Recreational scuba divers almost never dive deeper than 100 feet. To go three times that deep, in 47-degree waters, Bemis wore a dry suit (which, unlike a wet suit, is sealed so that no water can get in) and breathed a mixture of helium, nitrogen and oxygen. Because of the inherent danger and greater atmospheric pressure in such a deep dive, Bemis could stay on the bottom for only five minutes. He knows of no other diver his age who has gone so deep.

“It was very dark. There was virtually no light. Visibility was about 25 feet,” he recalls fondly. “But the stuff down there is absolutely beautiful. I could see fixtures from the ship, and railings. Nearly everything there should be brought up and preserved. It was just beautiful, beautiful.”

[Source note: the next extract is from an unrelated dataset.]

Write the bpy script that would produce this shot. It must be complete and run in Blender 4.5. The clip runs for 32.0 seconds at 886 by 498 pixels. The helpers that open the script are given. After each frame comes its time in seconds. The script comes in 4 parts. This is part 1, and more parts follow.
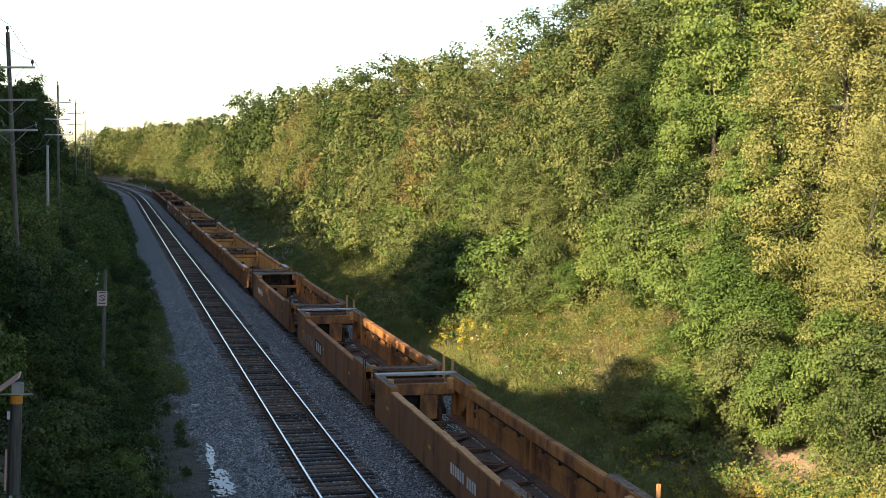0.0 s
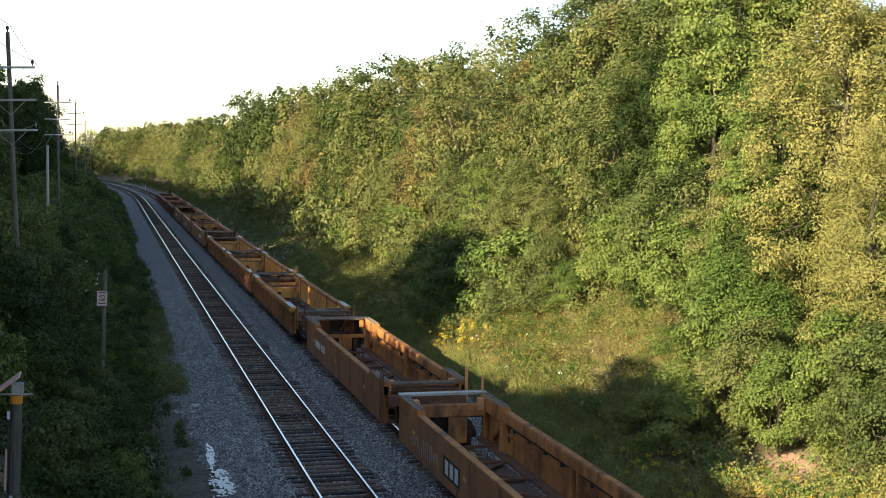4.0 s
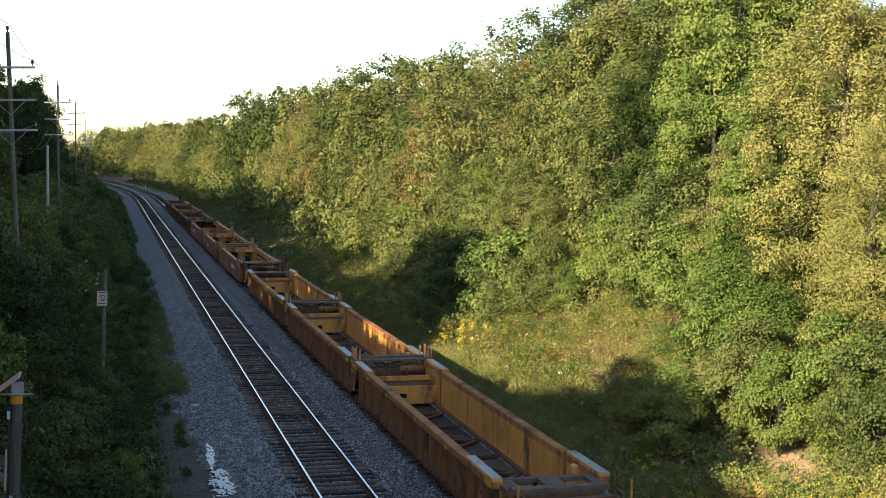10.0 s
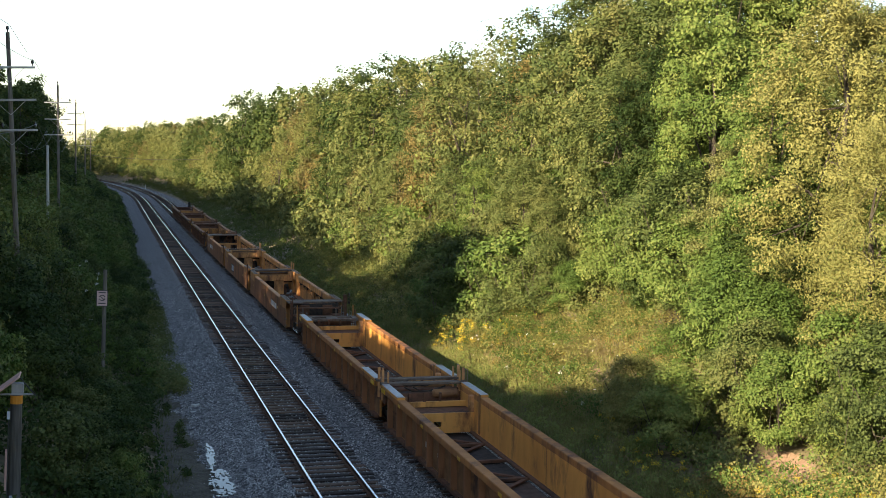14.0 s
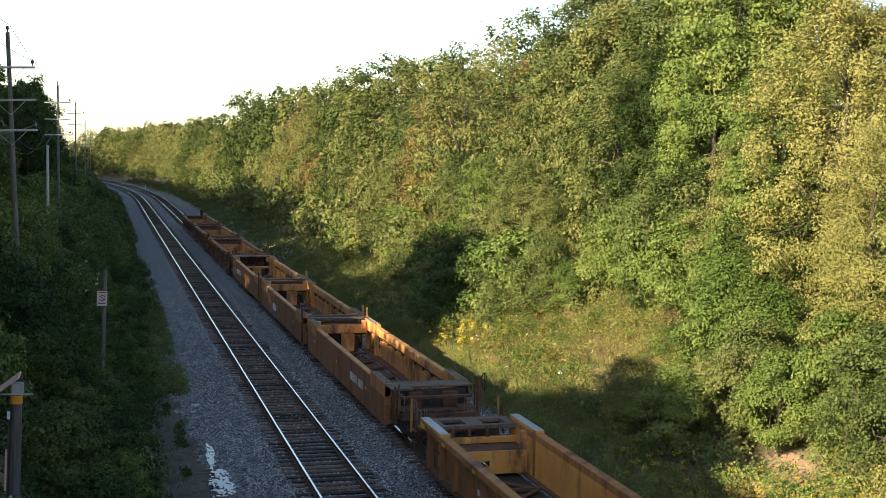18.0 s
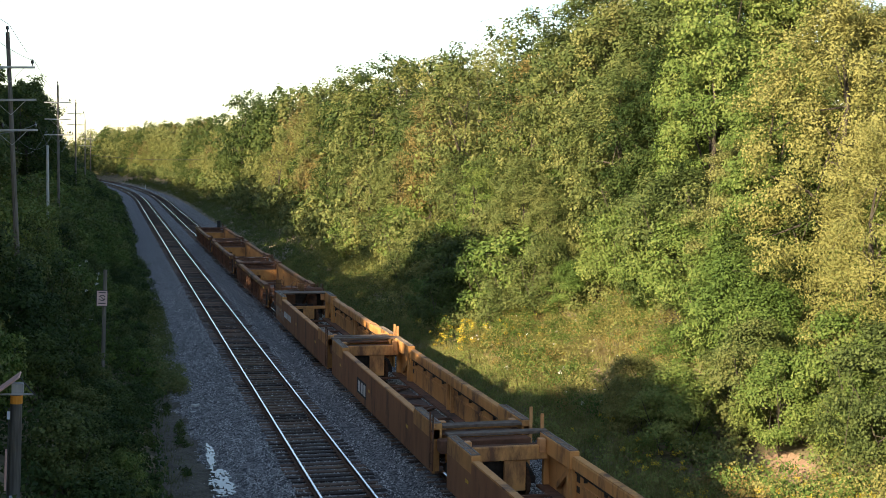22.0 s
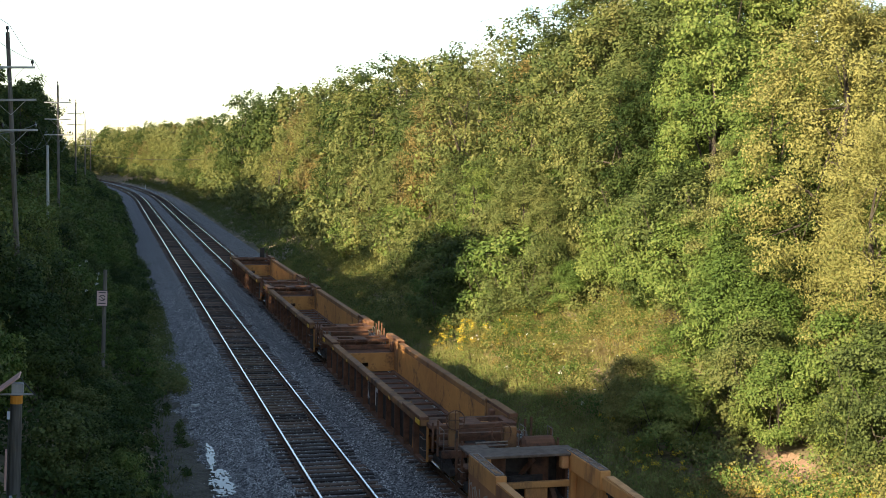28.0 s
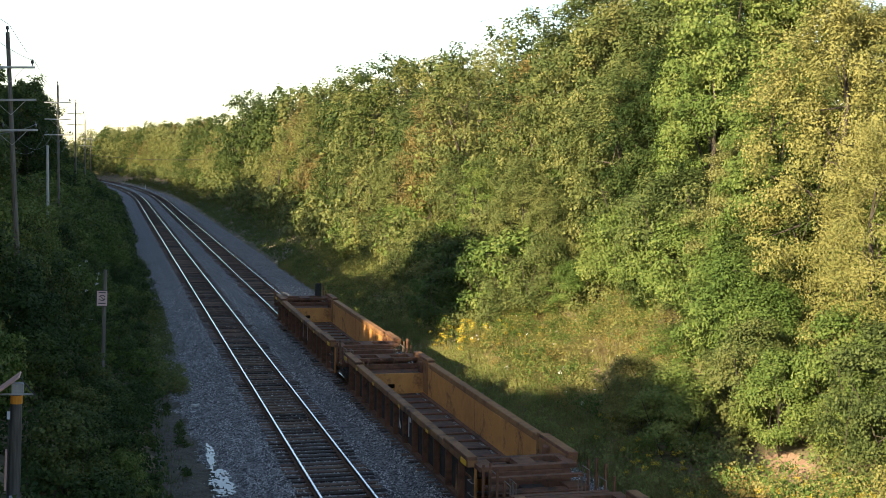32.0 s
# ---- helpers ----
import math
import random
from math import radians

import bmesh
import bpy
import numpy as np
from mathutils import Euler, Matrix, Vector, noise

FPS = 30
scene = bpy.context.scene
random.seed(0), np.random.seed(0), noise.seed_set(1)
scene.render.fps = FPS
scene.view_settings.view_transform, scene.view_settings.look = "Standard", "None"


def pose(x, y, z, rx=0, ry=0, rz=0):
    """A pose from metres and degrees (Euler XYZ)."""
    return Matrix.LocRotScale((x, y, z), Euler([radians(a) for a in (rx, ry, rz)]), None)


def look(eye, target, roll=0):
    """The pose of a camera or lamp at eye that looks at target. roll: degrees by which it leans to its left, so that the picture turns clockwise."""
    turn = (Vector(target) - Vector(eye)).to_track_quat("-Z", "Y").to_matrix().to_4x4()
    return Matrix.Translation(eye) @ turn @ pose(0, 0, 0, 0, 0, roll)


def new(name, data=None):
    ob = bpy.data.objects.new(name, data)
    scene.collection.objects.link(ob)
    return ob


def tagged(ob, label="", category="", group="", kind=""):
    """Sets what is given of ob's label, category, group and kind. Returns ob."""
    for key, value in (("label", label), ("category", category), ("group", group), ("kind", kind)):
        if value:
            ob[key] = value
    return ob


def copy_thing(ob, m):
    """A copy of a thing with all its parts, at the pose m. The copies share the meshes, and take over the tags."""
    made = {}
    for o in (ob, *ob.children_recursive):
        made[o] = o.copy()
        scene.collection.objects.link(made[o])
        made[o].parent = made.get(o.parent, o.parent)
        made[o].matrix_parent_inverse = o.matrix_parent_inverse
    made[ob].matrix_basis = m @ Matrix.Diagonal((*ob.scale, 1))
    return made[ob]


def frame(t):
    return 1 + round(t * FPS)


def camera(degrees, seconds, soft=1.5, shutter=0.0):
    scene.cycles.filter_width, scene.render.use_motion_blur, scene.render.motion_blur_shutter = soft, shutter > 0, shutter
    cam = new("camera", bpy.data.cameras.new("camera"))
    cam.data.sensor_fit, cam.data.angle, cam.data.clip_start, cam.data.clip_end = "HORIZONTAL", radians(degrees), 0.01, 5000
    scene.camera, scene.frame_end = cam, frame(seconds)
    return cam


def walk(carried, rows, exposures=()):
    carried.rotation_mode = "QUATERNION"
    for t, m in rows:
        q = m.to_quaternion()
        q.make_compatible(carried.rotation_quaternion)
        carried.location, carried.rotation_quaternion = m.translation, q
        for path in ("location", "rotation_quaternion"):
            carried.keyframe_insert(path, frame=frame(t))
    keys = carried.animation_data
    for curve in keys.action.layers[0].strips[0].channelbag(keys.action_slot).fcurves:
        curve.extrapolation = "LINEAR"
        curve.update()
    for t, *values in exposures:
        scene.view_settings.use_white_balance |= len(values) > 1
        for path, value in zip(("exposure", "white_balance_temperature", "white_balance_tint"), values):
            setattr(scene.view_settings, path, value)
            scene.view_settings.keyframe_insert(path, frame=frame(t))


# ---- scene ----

A Korean War veteran who earned an economics degree from Stanford and an MBA from Harvard, Bemis has a special relationship with the Lusitania. He owns it. The entrepreneur acquired the ship from former partners in a diving business. (One partner had bought the ship for $2,400 in 1967 from Great Britain’s War Risk Insurance Office, which had paid claims on the shipwreck decades before.) Bemis is trying to raise $3 million to do forensic work on the ship, which sits tangled in old fishing nets.

From a 1982 salvage operation, Bemis gained possession of some silverware, dishes and other artifacts. But he has been unable to do significant work on the ship since 1995, when a newspaper reported that a Lusitania passenger may have been carrying lost paintings by Rubens, Titian and Monet, sealed in lead tubes. The Irish government placed an “underwater cultural heritage order” on the ship to dissuade treasure hunters, blocking Bemis and other divers from bringing artifacts to the surface.

In 2001, Bemis sued the Irish government to get permission to conduct a forensic examination of the ship. A decision from the High Court of Dublin is pending. Until then, well, he’ll always have last summer.